A outros ministros do TCU, o relator vem afirmando que a defesa de Dilma será encaminhada com urgência à análise da Secretaria de Macroavaliação Governamental (Semag) do tribunal, que assessora o relator em relação às contas da presidente. A análise e a elaboração do voto de Nardes devem consumir pelo menos 15 dias. Assim, o julgamento em plenário deve ocorrer em agosto.

O governo já deu início a uma ofensiva no Congresso em defesa das contas de 2014. Na Comissão de Assuntos Econômicos do Senado, Adams e Barbosa apresentaram os principais pontos das explicações de Dilma. Eles também se reuniram com as bancadas de PT e PCdoB na Câmara para detalhar a linha da defesa.

A DEFESA DE DILMA, EM OITO PONTOS

“Pedaladas fiscais”

O que disse o TCU: O Tesouro represou repasses de verbas para a Caixa Econômica, que se viu obrigada a arcar com pagamentos de benefícios como seguro-desemprego e Bolsa Família, numa manobra conhecida como “pedaladas fiscais”. O objetivo foi melhorar artificialmente as contas públicas. A manobra infringiu a Lei de Responsabilidade Fiscal (LRF) por ter se configurado operação de crédito.
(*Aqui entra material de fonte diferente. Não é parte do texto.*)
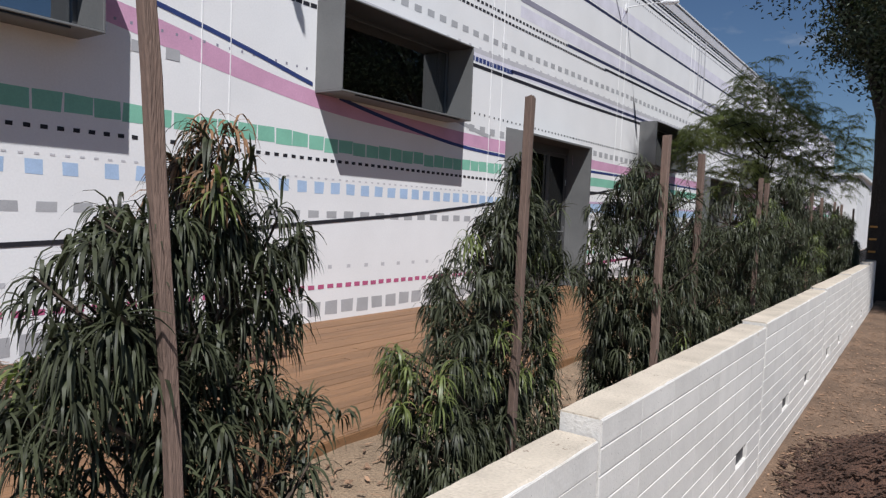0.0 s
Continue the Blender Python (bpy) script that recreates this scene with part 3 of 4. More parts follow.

A defesa de Dilma: A presidente dirá que a prática ocorre desde a década de 1990 e nunca foi reprovada pelo TCU; que os valores pagos pelo Tesouro podem variar a cada mês, conforme o desempenho da economia; que nem todo contrato com incidência de juros é uma operação de crédito; que o saldo médio dos repasses à Caixa é positivo em todos os anos, desde 1994, com pagamentos de juros pelo banco à União.

Equalização de taxa de juros

O que disse o TCU: O governo represou pagamentos ao BNDES por conta de incentivos em linhas de crédito. O Tesouro ressarce o banco por conta de taxas de juros subsidiadas, menores que as praticadas no mercado. O represamento desses repasses também foi interpretado como uma “pedalada fiscal”.

A defesa de Dilma: Relatórios do TCU de 2011, 2012 e 2013 não apontaram irregularidades nas portarias que definiram prazos de pagamento.

Despesas do Minha Casa Minha Vida

O que disse o TCU: O pagamento de despesas do programa habitacional com adiantamentos de FGTS foi outra “pedalada fiscal”.

A defesa de Dilma: Não há transferência de dinheiro do FGTS para a União. Além disso, em decisão de 2014, o TCU julgou as contas da Secretaria de Habitação do Ministério das Cidades sem apontar irregularidade quanto a esse ponto.

Dívidas da União com BB, CEF e FGTS

O que disse o TCU: Houve omissão dessas dívidas com Banco do Brasil, Caixa e FGTS, no valor de R$ 40 bilhões, nas estatísticas da dívida pública.

A defesa de Dilma: O TCU vem apreciando como regulares as contas do governo federal, sem fazer questionamentos quanto à metodologia adotada.

Contingenciamento de R$ 28,5 bilhões

O que disse o TCU: Em vez de contingenciar esse valor, o que seria necessário para cumprir meta fiscal, um decreto presidencial de novembro de 2014 determinou a abertura de um crédito adicional de R$ 10,1 bilhões para o governo. Além disso, o TCU diz que esse decreto foi usado para influenciar aprovação, pelo Congresso Nacional, de uma alteração na meta de superávit primário.

As defesa de Dilma: Fatores econômicos e perspectivas de aprovação de novas metas fiscais no Congresso Nacional influenciam na reprogramação orçamentária, o que já ocorreu em 2002 e em 2009, sem qualquer questionamento do TCU. Como já era provável a redução da meta fiscal, não faria sentido contingenciar R$ 28,5 bi. Além disso, houve redução do nível de atividade econômica no fim de 2014.

Investimentos de estatais

O que disse o TCU: Estatais vinculadas a Eletrobras, Petrobras e Telebras gastaram além dos valores aprovados em orçamento.

A defesa de Dilma: Os gastos além do limite foram pouco expressivos e com tendência de queda ao longo dos últimos 15 anos.

Lei de Diretrizes Orçamentárias

O que disse o TCU: O governo não apresentou na LDO uma lista de gastos prioritários do governo, com as respectivas metas de arrecadação.

 

A defesa de Dilma: As prioridades e as metas estão definidas na lei e, em 2013, isso resultou apenas em ressalva na avaliação das contas da presidente.

Metas do Plano Plurianual

O que disse o TCU: Parte das metas não era confiável, por haver distorções.

A defesa de Dilma: O TCU fez a mesma recomendação em 2013 e, depois de manifestação do Ministério do Planejamento, considerou que recomendação está sendo atendida.